KCNB1 mutation impairs neuronal differentiation by disrupting gene expression temporal regulation and neuron-specific pathways.

INTRODUCTION: This study aims to rigorously evaluate the consistency and reliability of a pluripotent stem cell (PSC) differentiation system and explore how the KCNB1 mutation disrupts the temporal regulation of gene expression during neuronal differentiation and modulates neuron function-related pathways. METHODS: Induced pluripotent stem cells (iPSCs) derived from a patient carrying a KCNB1 variant (c.990G > T, p.Glu330Asp) and from a healthy donor were differentiated into neurons.

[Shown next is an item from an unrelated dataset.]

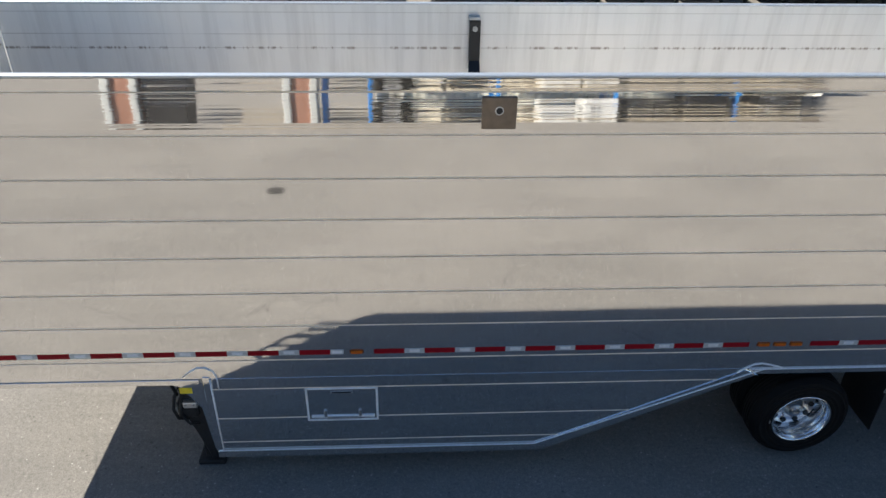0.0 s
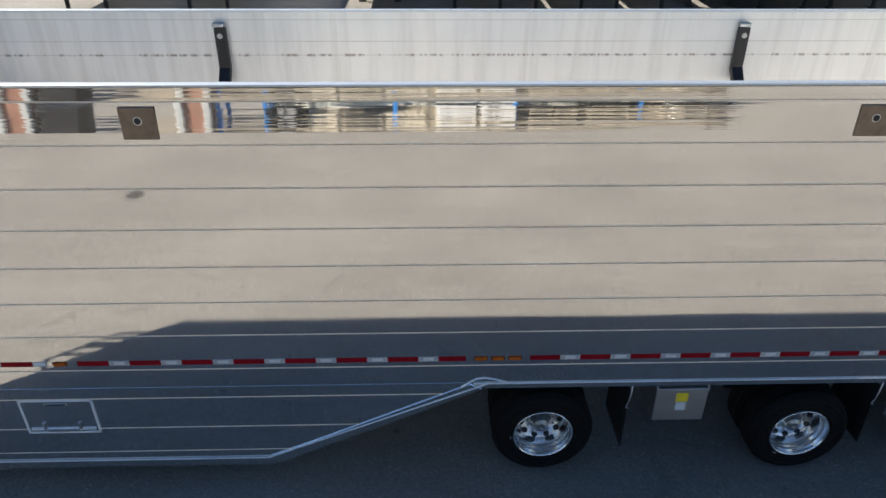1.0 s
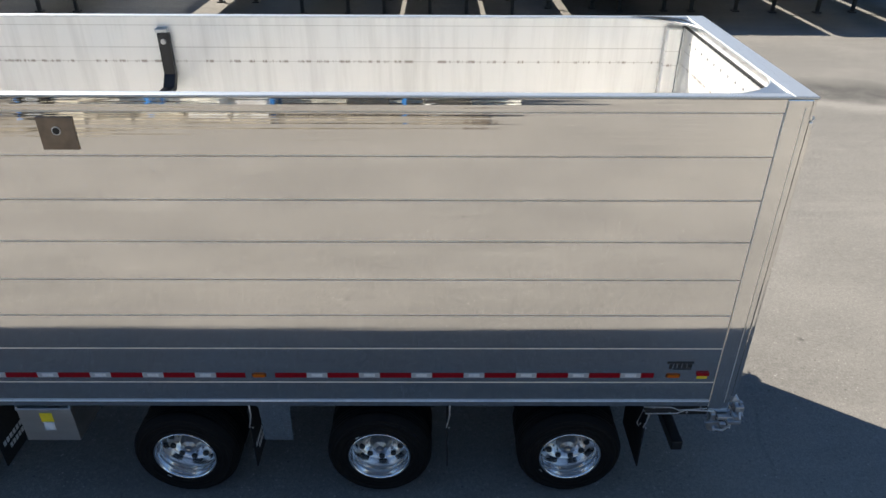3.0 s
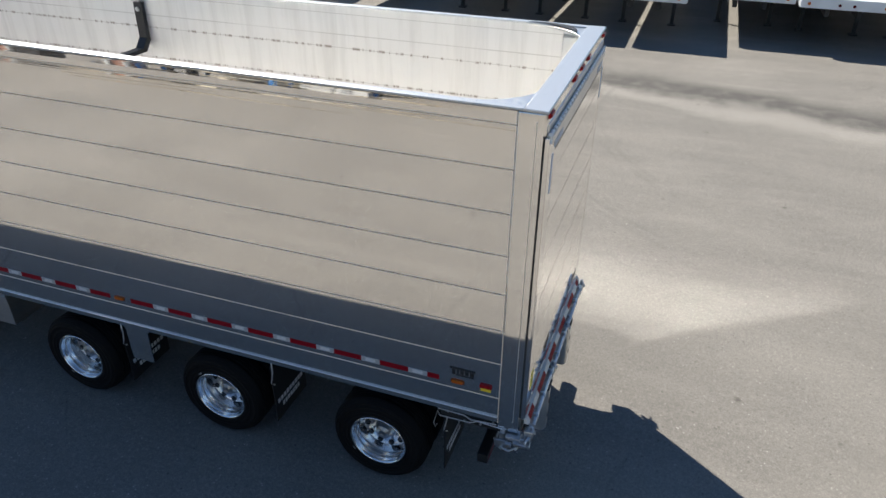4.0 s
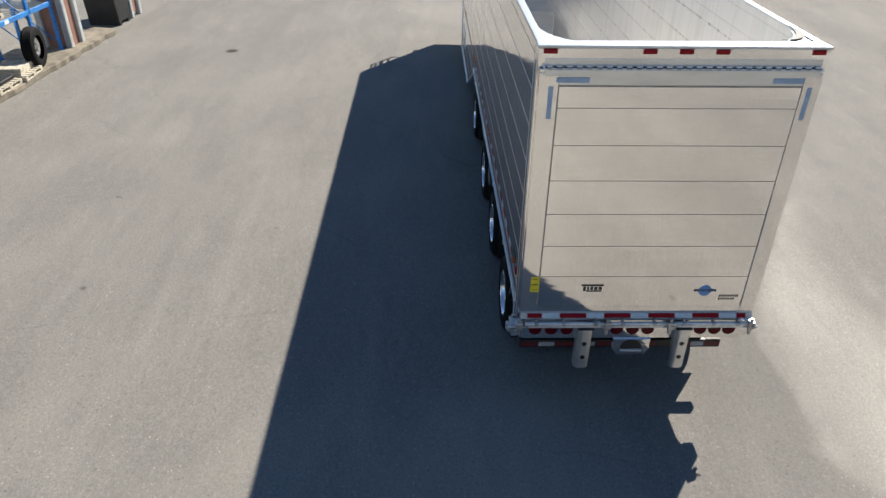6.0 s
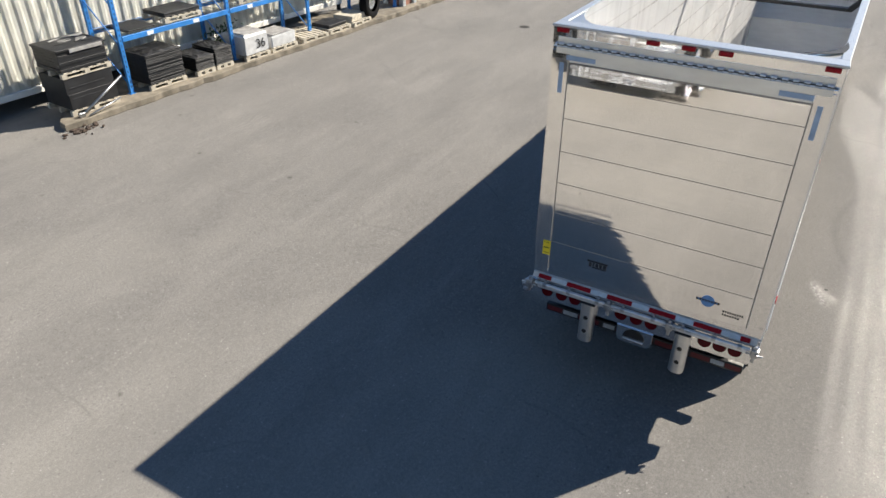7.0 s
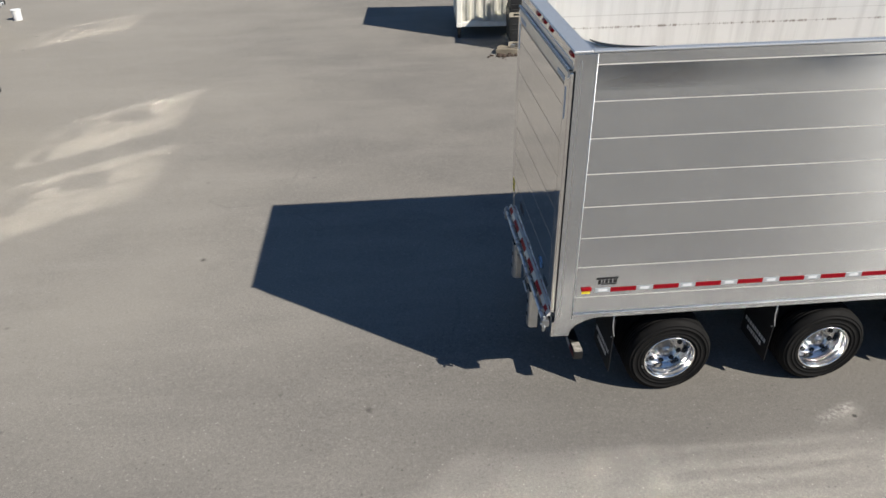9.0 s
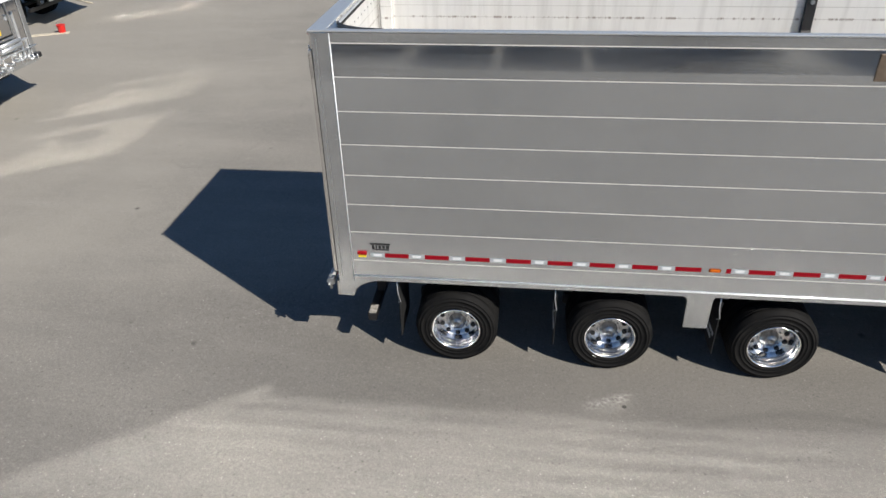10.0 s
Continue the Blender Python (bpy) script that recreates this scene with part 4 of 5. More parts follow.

Differentiation and RNA expression were assessed at multiple time points. Immunofluorescence, RNA sequencing, fuzzy c-means clustering, and pathway analyses were performed. RESULTS: The differentiation system was successfully established, with cells exhibiting stage-appropriate morphology and maturing into neurons. RNA sequencing revealed consistent gene expression patterns at the neural progenitor cell (NPC) stage but significant differences at the neuron stage between the KCNB1 mutant patient and the healthy donor. Notably, KCNB1 expression was lower in the patient's neurons. Genes specifically clustered in healthy neurons were enriched in synapse-related pathways, while genes clustered in patient neurons were associated primarily with basic cellular metabolism pathways and abolished neuron-specific pathways. CONCLUSION: Low expression of KCNB1 disrupts the temporal pattern of gene expression and related neuron-specific pathways during neuronal differentiation and impairs neuronal differentiation and maturity.